La duchesse de Windsor pose également sa griffe chez Cartier en commandant des bijoux devenus légendaires, dont la broche « Flamant rose » de 1940, pour laquelle le duc a fourni les pierres et le métal, guerre oblige, et le collier « Draperie » conjuguant améthystes, fournies par le duc, et 200 cabochons de turquoises. C’est elle qui, la première, arbore sur deux broches acquises en 1948 et 1949 la célèbre panthère en trois dimensions qui deviendra l’icône du joaillier.
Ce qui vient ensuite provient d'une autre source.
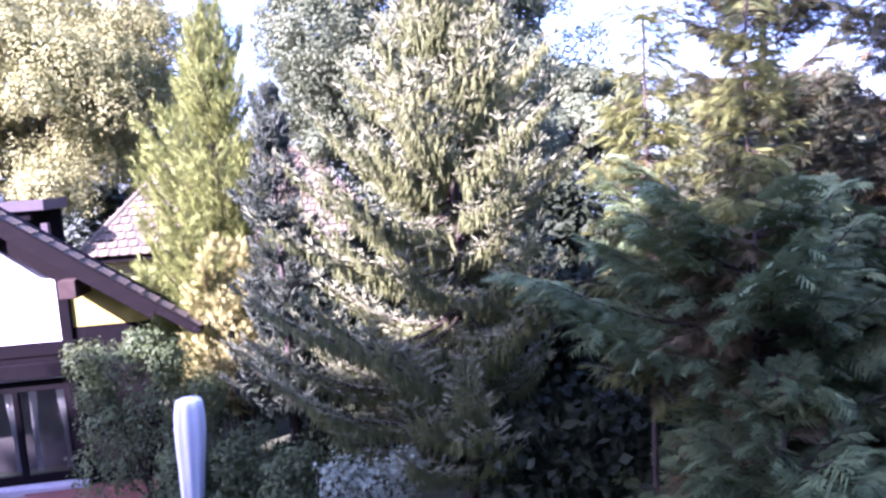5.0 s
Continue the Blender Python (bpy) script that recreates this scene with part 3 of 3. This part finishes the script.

Au total, la duchesse de Windsor collectionna 12 pièces Cartier figurant des félins, et elle reste la personnalité la plus étroitement associée à ce motif. Inutile de préciser que ces fauves dressés comme un défi n’eurent pas l’occasion de faire étinceler leur scintillant pelage au sein de la cour royale britannique. Peu importe : les femmes dont on parle le plus sont parfois celles qui brillent par leur absences.